God moves across the face of the brewery
Brewers love their bottling lines. We often talk about the uneasy and complex relationship between the brewer and his yeast in which the microscopic organism is always the ultimate boss. But the same applies to the bottling line. It’s a cruel mistress that enslaves and fascinates them. They love it and hate it. They want to smash it with hammers on the frequent occasions when something goes wrong, and to become one with the elegant dance of its shiny, sterile perfection when it works properly.



The last brewery I visited was Hall & Woodhouse, and despite the extensive tour and the fact that we got to see the beer being mashed in, the bottling line wasn’t running and they couldn’t apologise profusely enough. To hear them, you’d think they’d got us all the way to Dorset under false pretences. They genuinely thought they’d let us down. This reaction is exactly the same whenever I visit a brewery where the bottling line isn’t running.



Many brewers seem prouder of the bottling lines than they do of their actual brewery. This is literally the case if you visit the main SABMiller brewery in Milwaukee. They show you a video of how beer is made, then take you on a tour of the bottling and packaging lines, and the distribution depot. They tell you all about how much beer they ‘truck and train’ across the US and dazzle you with statistics. Then it’s on to the tasting room. When I asked if we were going to see the actual beer being actually brewed in what was an actual brewery – in which we were partaking of a brewery tour – or if they were going to talk about how their beer is brewed or with what ingredients, I was told no, because compared to the bottling and distribution of beer, brewing itself is “pretty boring”.



Perhaps in Miller’s case that’s true. But even good breweries worship their bottling lines like Pacific Cargo Cults venerate aeroplanes.





You're impressed, right? You sure as hell better be, boy. You don't wanna make me come over there, I'm tellin' ya.
When I visited Asahi in Tokyo we had to watch the bottling line for half an hour. We were given every single specification. They told us that the man who invented Kaiten sushi – the conveyor belt with dishes that come around to your seat – was inspired by watching this very bottling line. He probably dreamt it up in desperation, a ruse to get out of there. “Yes, it’s lovely, really it is, but I’ve got to dash – I need to, um, that’s it! I need to invent a completely new model for how restaurants work! It’s been lovely though, Bye!”

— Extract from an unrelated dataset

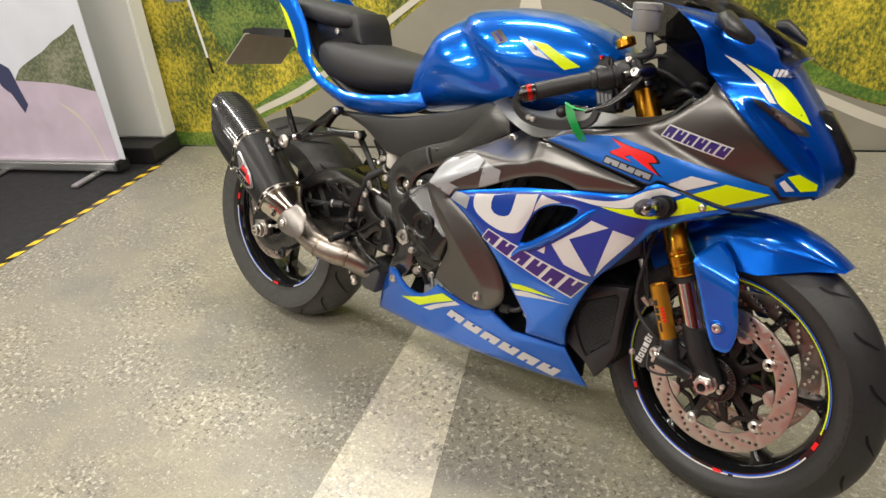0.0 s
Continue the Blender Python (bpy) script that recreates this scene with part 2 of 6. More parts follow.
def curve_in(pts, step=0.012, keep=35.0, closed=True):
    """A smooth outline through pts that stays sharp where it turns by more than keep degrees."""
    n, out = len(pts), []
    P = [Vector(p) for p in pts]
    sharp = []
    for i in range(n):
        if not closed and i in (0, n - 1):
            sharp.append(True)
            continue
        a, b = P[i] - P[i - 1], P[(i + 1) % n] - P[i]
        sharp.append(a.length < 1e-6 or b.length < 1e-6 or a.angle(b) > radians(keep))
    for i in range(n if closed else n - 1):
        p1, p2 = P[i], P[(i + 1) % n]
        p0 = p1 if sharp[i] else P[i - 1]
        p3 = p2 if sharp[(i + 1) % n] else P[(i + 2) % n]
        m1 = (p2 - p1) if sharp[i] else (p2 - p0) * 0.5
        m2 = (p2 - p1) if sharp[(i + 1) % n] else (p3 - p1) * 0.5
        k = max(1, int((p2 - p1).length / step))
        for j in range(k):
            u = j / k
            out.append((2 * u**3 - 3 * u**2 + 1) * p1 + (u**3 - 2 * u**2 + u) * m1 + (-2 * u**3 + 3 * u**2) * p2 + (u**3 - u**2) * m2)
    if not closed:
        out.append(P[-1])
    return [tuple(v) for v in out]


def inside(p, poly):
    x, y, c = p[0], p[1], False
    for i in range(len(poly)):
        (x1, y1), (x2, y2) = poly[i - 1], poly[i]
        if (y1 > y) != (y2 > y) and x < (x2 - x1) * (y - y1) / (y2 - y1) + x1:
            c = not c
    return c


def edge_distance(p, polys):
    best = 9.0
    for poly in polys:
        a = np.array(poly)
        b = np.roll(a, -1, axis=0)
        d = b - a
        u = np.clip(((p - a) * d).sum(1) / np.maximum((d * d).sum(1), 1e-12), 0, 1)
        best = min(best, float(np.sqrt((((a + d * u[:, None]) - p) ** 2).sum(1).min())))
    return best


def fill2d(outline, holes=(), grid=0.0, folds=()):
    """Triangles of a flat outline with holes: points and index triples."""
    rings = [ccw(outline)] + [ccw(h) for h in holes]
    verts, edges = [], []
    for r in rings:
        k = len(verts)
        verts += [Vector(p) for p in r]
        edges += [(k + i, k + (i + 1) % len(r)) for i in range(len(r))]
    if grid:
        xs, ys = [p[0] for p in rings[0]], [p[1] for p in rings[0]]
        row, y = 0, min(ys) + grid / 2
        while y < max(ys):
            x = min(xs) + grid * (0.5 if row % 2 else 0.0)
            while x < max(xs):
                p = (x, y)
                if inside(p, rings[0]) and not any(inside(p, h) for h in rings[1:]) and edge_distance(np.array(p), rings) > grid * 0.4:
                    verts.append(Vector(p))
                x += grid
            y, row = y + grid * 0.87, row + 1
    for line in folds:
        last = None
        for p in curve_in(line, 0.006, 0, False):
            if inside(p, rings[0]) and not any(inside(p, h) for h in rings[1:]) and edge_distance(np.array(p), rings) > 0.0015:
                verts.append(Vector(p))
                if last is not None:
                    edges.append((last, len(verts) - 1))
                last = len(verts) - 1
            else:
                last = None
    v, _, faces, *_ = delaunay_2d_cdt(verts, edges, [], 0, 1e-7)
    keep = []
    for t in faces:
        cpt = sum((v[i] for i in t), Vector((0, 0))) / len(t)
        if inside(cpt, rings[0]) and not any(inside(cpt, h) for h in rings[1:]):
            keep.append(tuple(t))
    return [tuple(p) for p in v], keep, rings


SKIN = (-0.2344, -0.0386, 0.0563, 0.0041, 0.0255, 0.0366, -0.0629, -0.0531, 0.0244, 0.0665, -0.0301, 0.0542, 0.1053, -0.0746, 0.0161)
UNDER = (-0.1648, -0.0014, -0.0374, 0.0594, -0.0176, 0.0026, -0.0107)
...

For the rest of us, paying homage to the bottling line is a sort of penitence, a sacrament that must be performed before we can proceed to the heaven of the sample room. So you stand in a strip-lit metal cavern, mute as the shrill chink of glass deafens you, and watch reverentially for about five minutes, pondering, wow, think about how much beer that is. If you drank two or three bottles every day, how long would it take you to get through that lot? Gosh, they’re a much bigger brewer than you think. And then when you run out of such reflections you turn and indicate that you’re ready to move on, and the brewer looks at you, first hurt, like you’ve said you can’t tell what his five year old son’s drawing is supposed to be of, and then angry, and he grabs you by the hair and slams you against the safety railings and twists your heads to face the conveyor, and growls, “Look at it. I SAID LOOK AT IT. WHAT? YOU’VE ALREADY LOOKED AT IT? WELL LOOK AT IT SOME MORE! AND KEEP LOOKING AT IT UNTIL I TELL YOU THAT YOU’VE LOOKED AT IT ENOUGH!”

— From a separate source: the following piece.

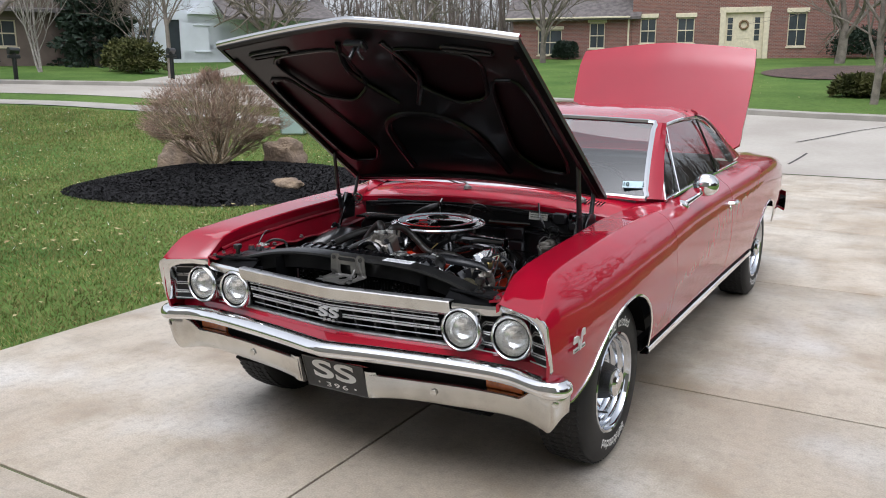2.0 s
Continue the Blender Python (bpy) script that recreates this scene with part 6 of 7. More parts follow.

Two hours later, hungry and scared, you see him finally turn without a word and leave through a door you’d forgotten existed, into a world you never thought you’d see again. And then you’re in the sample room tasting beers and he’s back to his old self, and everyone pretends nothing happened, and you have a great time.



I said look at it.

Bottling lines are expensive pieces of kit and they are an amazing feat of engineering, so many tiny parts all working in concert. Something has to go wrong, and when it does it must be as frustrating as it is when I spend hours working on a document and then the computer crashes and I lose it. And I know that bottling lines can transform the fortunes of a brewery, both in terms of the balance sheet via utilisation of fixed assets, and in the market place by getting your beers out to a much wider geographical footprint than before. But what I could never say to a brewer’s face is that, while we understand that to you your bottling line is unique, and beautiful, and the best one in the whole world, to us it looks like all the other bottling lines, and when you’ve seen one, you’ve seen them all. And remember – a lot of us saw Play School when we were kids too.


But if I’m ever invited to a brewery again after writing this post, I will insist that the entire thing is a joke and in no way reflects my truly feelings, my enduring love and fascination for these wonderful, beguiling pieces of machinery.